Maine governor vetoes proposal sought by tribes to ensure they benefit from federal laws
Jun 30, 2023, 8:07 AM | Updated: 10:00 am
(AP Photo/Robert F. Bukaty, File)
AUGUSTA, Maine (AP) — Democratic Gov. Janet Mills delivered a setback to Native American tribes in Maine seeking greater sovereignty on Friday, vetoing a proposal aimed at ensuring most federal laws apply to them despite a state land claims settlement that dates back to the 1980s.
The governor said she does not want the tribes in Maine to be unfairly excluded from federal benefits enjoyed by other tribes across the country. But she argued that the bill sponsored by Democratic House Speaker Rachel Talbot Ross is vague and confusing — and will lead to protracted litigation.
The veto may not be the final word. Both the Maine House and Senate approved the bill with bipartisan majorities big enough to override the governor’s veto.

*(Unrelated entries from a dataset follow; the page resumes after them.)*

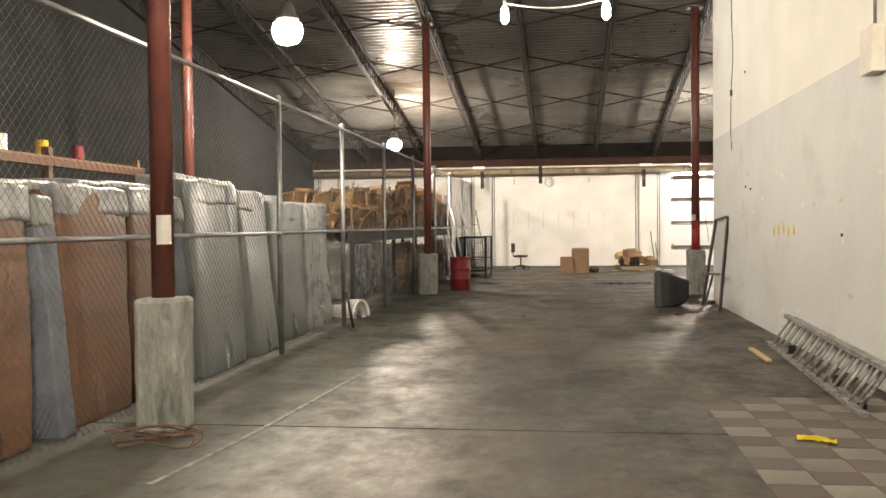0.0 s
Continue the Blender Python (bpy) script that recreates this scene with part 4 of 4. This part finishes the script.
boxes("wall_clip", BLACKSTEEL, e, ((-0.03, 0.06, 0.15), (0.03, 0.12, 0.22)))

# ---- things lying on the floor ----
e = thing("blue_tarpaulin", (1.53, 22.5, -0.012), "crumpled strip of blue tarpaulin on the floor", "tarpaulin", rz=2)
bm = bmesh.new()
sheet(bm, 60, 10, lambda u, v: (1.42 * (u - 0.5), (0.2 + 0.07 * math.sin(6 * u)) * (v - 0.5) + 0.06 * math.sin(9 * u), 0.022 + 0.03 * noise.noise(Vector((u * 12, v * 4, 2)))))
bmesh.ops.solidify(bm, geom=bm.faces[:], thickness=0.02)
part("tarpaulin", bm, TARP, e)
e = thing("salmon_strip", (3.94, 21.26, -0.012), "salmon pink plastic strip on the floor", "strip", rz=-20)
boxes("strip", PINK, e, ((-0.16, -0.025, 0), (0.16, 0.025, 0.02)), r=0.004)
rf = random.Random(21)
for k in range(8):
    e = thing("floor_debris", (rf.uniform(-2.2, 4.5), rf.uniform(14, 29), 0.0), "small dark scrap on the concrete floor", "debris", "floor debris", rf.uniform(0, 180))
    bm = bmesh.new()
    bmesh.ops.create_icosphere(bm, subdivisions=2, radius=0.022, matrix=Matrix.Diagonal((1.6, 1, 0.5, 1)))
    crumple(bm, 0.02, 20, k)
    for v in bm.verts:
        v.co.z = max(v.co.z, -0.012)
    part("scrap", bm, RUST, e)
e = thing("rusty_wire", (-2.75, 5.0, -0.012), "tangle of rusty wire round the plinth foot", "wire")
tube("wire", RUST, e, [(0.26 * math.cos(0.42 * k) + 0.12 * math.sin(0.155 * k), 0.16 * math.sin(0.42 * k) - 0.12, 0.025 + 0.1 * abs(math.sin(0.25 * k))) for k in range(70)], 0.006, 4)
e = thing("floor_line", (-2.1, 5.6, -0.004), "faded pale painted line on the floor", "paint line")
bm = bmesh.new()
q = [Vector((0.42 * v - 0.28 + 0.03 * math.sin(5 * v), -1.6 + 4.2 * v, 0)) for v in [k / 14 for k in range(15)]]
for p0, p1 in zip(q, q[1:]):
    way = (p1 - p0).normalized()
    box(bm, (-0.02, -(p1 - p0).length / 2, -0.007), (0.02, (p1 - p0).length / 2, -0.002), Matrix.Translation((p0 + p1) / 2) @ way.to_track_quat("Y", "Z").to_matrix().to_4x4())
part("line", bm, CHALK, e)

# ---- floor pieces: concrete bays between joints, then the tiles ----
XJ, YJ = [LEFT_X, WALL_X + 0.1, RIGHT_X], [BACK_Y, 5.62, 12.2, 18.75, 25.5, FAR_Y + 6.2]
for a, b in zip(XJ, XJ[1:]):
    for c, d in zip(YJ, YJ[1:]):
        if a > 2 and d < WALL_END - 3:
            continue
        gx, gy = 0.0, (0.026 if c in (5.62, 18.75) else 0.003)
        boxes("concrete_bay", CONCRETE, floor, ((a + gx, c + gy, -0.05), (b - gx, d - 0.003, -0.0115)))
# poured pad round the column with the shelves
bm = bmesh.new()
rounded(bm, (2.08, 18.2, -0.03), (3.6, 19.62, -0.0075), 0.002, 1)
part("concrete_pad", bm, CEMENT, floor, "darker grey cement pad round a column")
TS = 0.305
pale_me = dark_me = None
for i in range(6):
    for j in range(14):
        x, y = 1.25 + TS * i, 7.1 - TS * (j + 1)
        if x + TS > WALL_X - 0.02 or (i == 0 and j < 1):
            continue
        odd = (i + j) % 2
        me = dark_me if odd else pale_me
        if me is None:
            bm = bmesh.new()
            rounded(bm, (0.003, 0.003, 0), (TS - 0.003, TS - 0.003, 0.004), 0.0012, 1)
            me = mesh_of(bm, "tile", TILEDARK if odd else TILEPALE)
            if odd:
                dark_me = me
            else:
                pale_me = me
        t_ = new("tile", me)
        t_.location = (x, y, -0.0113)
        t_.parent = floor
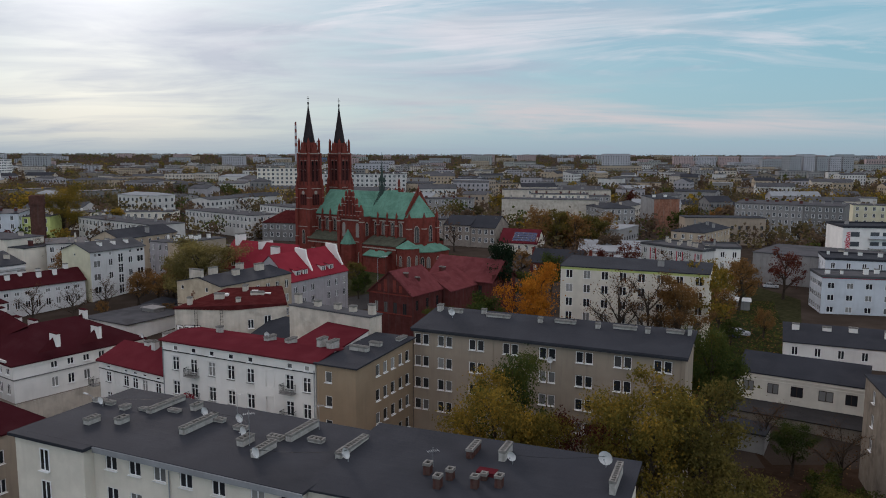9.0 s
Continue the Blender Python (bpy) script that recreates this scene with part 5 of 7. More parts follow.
rnd = random.Random(11)
for row in range(24):
    fy = 290 + row * 17 * (1 + row * 0.012)
    fx = 45 - 0.64 * fy - 40
    while fx < 45 + 0.64 * fy + 40:
        w, d = rnd.uniform(12, 34), rnd.uniform(9, 13)
        x, y = fx + rnd.uniform(-6, 6), fy + rnd.uniform(-6, 6)
        fx += w + rnd.choice((4, 8, 20, 34, 50))
        if any(abs(x + w / 2 - tx - 10) < w / 2 + 18 and abs(y - ty) < 24 for tx, ty in TAKEN) or rnd.random() < 0.2 or (-250 < x < -100 and 455 < y < 575) or (-230 < x < -80 and y < 350):
            continue
        turn = rnd.choice((-30, -24, -10, 0, 8, 62)) + rnd.uniform(-5, 5)
        h = rnd.choice((7, 9, 10, 11, 12, 13))
        kind = rnd.choice(("flat", "flat", "gable", "shed", "gable", "hip"))
        wm = rnd.choice(TOWN_WALLS)
        far_house("old town tenement with a low roof", x, y, turn, w, d, h, kind, 0.0 if kind == "flat" else rnd.uniform(1.0, 3.0), wm, rnd.choice(TOWN_ROOFS))
        TAKEN.append((x, y))
FLAT_WALLS = [material("panel_white", (0.38, 0.38, 0.40), 0.85, size=12, patchy=0.2), material("panel_pink", (0.38, 0.29, 0.28), 0.85, size=12, patchy=0.2),
              material("panel_sand", (0.34, 0.28, 0.21), 0.85, size=12, patchy=0.2), material("panel_grey", (0.30, 0.31, 0.32), 0.85, size=12, patchy=0.2), material("panel_pale_green", (0.30, 0.31, 0.29), 0.85, size=12, patchy=0.2)]
FAR_MATS = [OFFWHITE, GREY, BEIGE, STAINED, DARK_GREY, PINKISH, *FLAT_WALLS, TAR, TAR_PALE, RED_DARK, GLASS_FAR]


def far_town(name, label, specs):
    """Houses too far to tell apart singly, joined: each a box with a roof slab, window panes and a chimney."""
    verts, faces, slots = [], [], []

    def put(m, x0, x1, y0, y1, z0, z1, slot):
        n = len(verts)
        for q in ((x0, y0, z0), (x1, y0, z0), (x1, y1, z0), (x0, y1, z0), (x0, y0, z1), (x1, y0, z1), (x1, y1, z1), (x0, y1, z1)):
            verts.append(tuple(m @ Vector(q)))
        for f in BOX:
            faces.append(tuple(n + i for i in f))
            slots.append(slot)

    for x, y, turn, w, d, h, wall_slot, roof_slot, pitch, storey in specs:
        m = pose(x, y, gz(x, y) - 0.3, 0, 0, turn)
        put(m, 0, w, 0, d, 0, h, wall_slot)
        put(m, -0.3, w + 0.3, -0.3, d + 0.3, h, h + 0.4, roof_slot)
        put(m, w * 0.3, w * 0.3 + 1.5, d * 0.4, d * 0.4 + 1, h + 0.4, h + 1.8, 0)
        put(m, w * 0.7, w * 0.7 + 1.2, d * 0.5, d * 0.5 + 1, h + 0.4, h + 1.6, 1)
        n = int(w / pitch)
        for i in range(n):
            for j in range(int((h - 0.6) / storey)):
                cx, cz = w * (i + 0.5) / n, 1.2 + storey * j
                put(m, cx - pitch * 0.22, cx + pitch * 0.22, -0.06, 0.1, cz, cz + 1.5, len(FAR_MATS) - 1)
    me = bpy.data.meshes.new(name)
    me.from_pydata(verts, [], faces)
    for mm in FAR_MATS:
        me.materials.append(mm)
    me.polygons.foreach_set("material_index", slots)
    tagged(new(name, me), label, "town", "", "stuff")


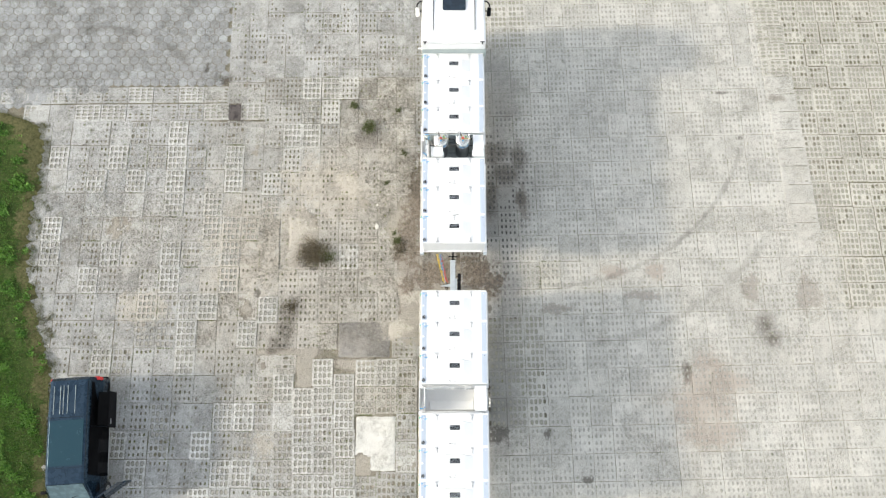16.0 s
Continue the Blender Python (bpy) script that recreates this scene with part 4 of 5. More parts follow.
# ---- parked van ----
def parked_van(x, y, turn):
    """Nose towards -y. Panels are lofted from cross-sections; local x to the right of the picture of its plan, z up."""
    van = thing("van", x, y, 0, "dark blue-grey minibus with open doors, parked at the grass verge", "van")
    van.rotation_euler = (0, 0, radians(turn))
    L = 2.55
    secs = []
    for yy, top, hw, roof_hw in ((2.52, 1.15, 0.86, 0.84), (2.50, 1.70, 0.92, 0.74), (2.40, 1.88, 0.95, 0.73), (1.6, 1.94, 0.96, 0.74), (-0.9, 1.94, 0.96, 0.745), (-1.35, 1.90, 0.96, 0.735), (-1.40, 1.88, 0.96, 0.73), (-2.05, 1.22, 0.95, 0.78), (-2.12, 1.14, 0.95, 0.8), (-2.55, 0.98, 0.90, 0.74), (-2.66, 0.62, 0.84, 0.70)):
        belt = min(1.05, top - 0.08)
        ring = [(-hw + 0.05, yy, 0.3), (hw - 0.05, yy, 0.3), (hw, yy, 0.45), (hw, yy, belt)]
        ring += [(roof_hw + 0.03, yy, top - 0.12 * (top - belt) - 0.02), (roof_hw - 0.03, yy, top - 0.015), (roof_hw - 0.12, yy, top)]
        ring += [(-roof_hw + 0.12, yy, top), (-roof_hw + 0.03, yy, top - 0.015), (-roof_hw - 0.03, yy, top - 0.12 * (top - belt) - 0.02)]
        ring += [(-hw, yy, belt), (-hw, yy, 0.45)]
        secs.append(ring)
    part("body", loft(secs), "van", van)
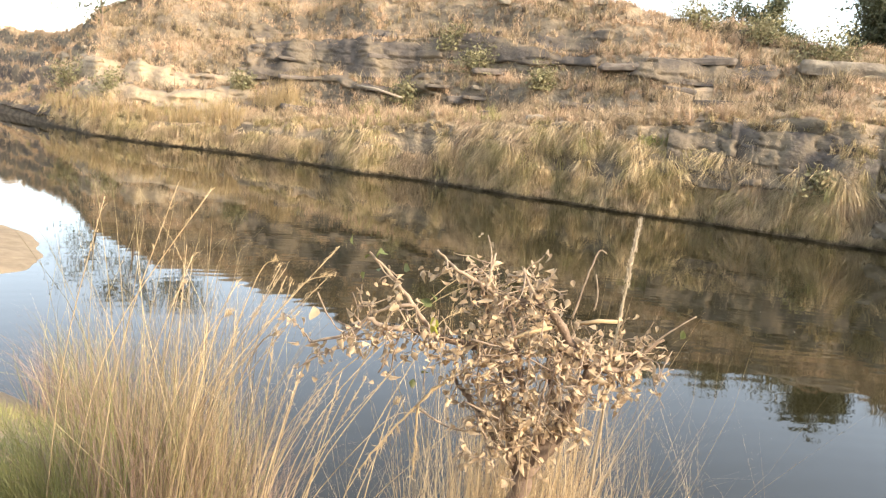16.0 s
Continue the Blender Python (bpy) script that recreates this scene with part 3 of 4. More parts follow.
def stone(name, size, at, seed, turn=0.0, material=None, label="", flat=0.6, layered=False):
    """A weathered block: a blunt box with worn corners and chipped faces."""
    r = np.random.default_rng(seed)
    bm = bmesh.new()
    bmesh.ops.create_cube(bm, size=1.0)
    big = max(size) > 1.8
    bmesh.ops.subdivide_edges(bm, edges=bm.edges[:], cuts=13 if big else 7, use_grid_fill=True)
    off = r.uniform(0, 50, 3)
    size_v, least = Vector(size), min(size)
    for v in bm.verts:
        p = Vector(v.co) * 2
        p = p.lerp(p.normalized() * 1.15, flat)
        q = Vector((p.x * size_v.x, p.y * size_v.y, p.z * size_v.z)) * 0.5
        n = q / least + Vector(off)
        bulge = 0.22 * noise.fractal(n * 0.9, 0.8, 2.0, 3) - 0.16 * abs(noise.noise(n * 1.6)) + 0.10 * noise.fractal(n * 3.2, 0.7, 2.0, 4)
        if layered:
            bulge += 0.03 * math.sin(q.z * 14 + 3 * noise.noise(n))
        v.co = q + q.normalized() * bulge * least
    me = bpy.data.meshes.new(name)
    bm.to_mesh(me)
    bm.free()
    me.materials.append(material or ROCK)
    me.shade_smooth()
    ob = new(name, me)
    ob.matrix_world = Matrix.Translation(at) @ pose(0, 0, 0, r.uniform(-6, 6), r.uniform(-6, 6), turn)
    return tagged(ob, label, "rock")


PALE_ROCK = mat("pale_rock", (0.33, 0.28, 0.21), 0.9, 0.2, (0.215, 0.175, 0.13), 2.0, objrand=0.15, bump=0.06, bump_scale=7.0)
YELLOW_ROCK = mat("yellow_rock", (0.36, 0.28, 0.175), 0.9, 0.2, (0.27, 0.205, 0.135), 1.3, objrand=0.2, bump=0.12, bump_scale=4.0, third=(0.22, 0.17, 0.12), third_scale=1.1)
DARK_ROCK = mat("dark_rock", (0.17, 0.14, 0.115), 0.9, 0.2, (0.11, 0.092, 0.078), 2.0, objrand=0.2, bump=0.04, bump_scale=7.0)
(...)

“I believe the interest we share to do right by the Wabanaki Nations and Maine people must be accomplished through legislation that is clear, thoroughly vetted, and well understood by all parties,” she said. The Wabanaki tribes are the Passamaquoddy, Penobscot, Mi’kmaq and Maliseet in Maine.
The tribes accused the governor of oppression.
“We’re disappointed that the governor continues to block self-determination policies that would better the lives of tribal citizens and rural Mainers,” said Penobscot Nation Chief Kirk Francis. “Her constant insistence that she maintain control over the tribes is an outlier across the country.”
The administration contends the bill could “modify” Maine laws governing public health, safety and welfare on tribal lands — not just tribal reservations but other tracts of tribal land scattered across Maine. The administration also contends the number of federal laws that don’t apply to the tribes in Maine is small — only four or five — but that the tribes have not been interested in engaging with negotiations on a case-by-case basis with state officials.
There have been lengthy lawsuits even when the law, in the attorney general’s view, is clearly spelled out under the settlement. That includes two lawsuits brought by the tribes that each dragged on for years with regards to the Clean Water Act and regulation of the Penobscots’ namesake river, the administration says.
“We have to acknowledge that the tribes and the state have been on opposing sides in court over much clearer legal language — let alone the repeal of a host of unspecified laws — and some of those lawsuits took the better part of a decade for multiple courts to decide,” the governor said in a statement.
For the tribes, it has been a long, frustrating journey since they traded some rights to the state under an $81.5 million settlement that was signed by President Jimmy Carter in 1980. That put Native Americans in Maine on a different path than the other 570 federally recognizes tribes across the country.
The settlement for the Passamaquoddy, Penobscot and Maliseet, along with a 1991 agreement for the Mi’kmaq, stipulates they’re bound by state law, and treated like municipalities in many cases.
That means tribes in Maine get some state benefits like education dollars. But they’re treated differently than other tribes that deal directly with the federal government. That has led to disagreements over issues like water rights and environmental issues.
The proposal specifically carved out federal laws including the Clean Water Act, Indian Mineral Development Act, Water Quality Act and Indian Gaming Regulatory Act to ensure broad support of the legislation. But the governor contends the bill’s language conflicts with that stated goal of exempting those laws.
Republican Rep. John Andrews said the bill is a “basic liberty issue” and urged Republicans to overturn the veto. Maulian Bryant, president of the Wabanaki Alliance and Penobscot Nation ambassador, noted an outpouring of support and said “Mainers understand fairness and equity.”
In March, tribal leaders in Maine used their first address to the Maine Legislature in two decades to call for stalled last year.
A broader tribal sovereignty proposal to change the land claims settlement so the tribes can be treated the same as their counterparts was shelved and will be taken up in the new year.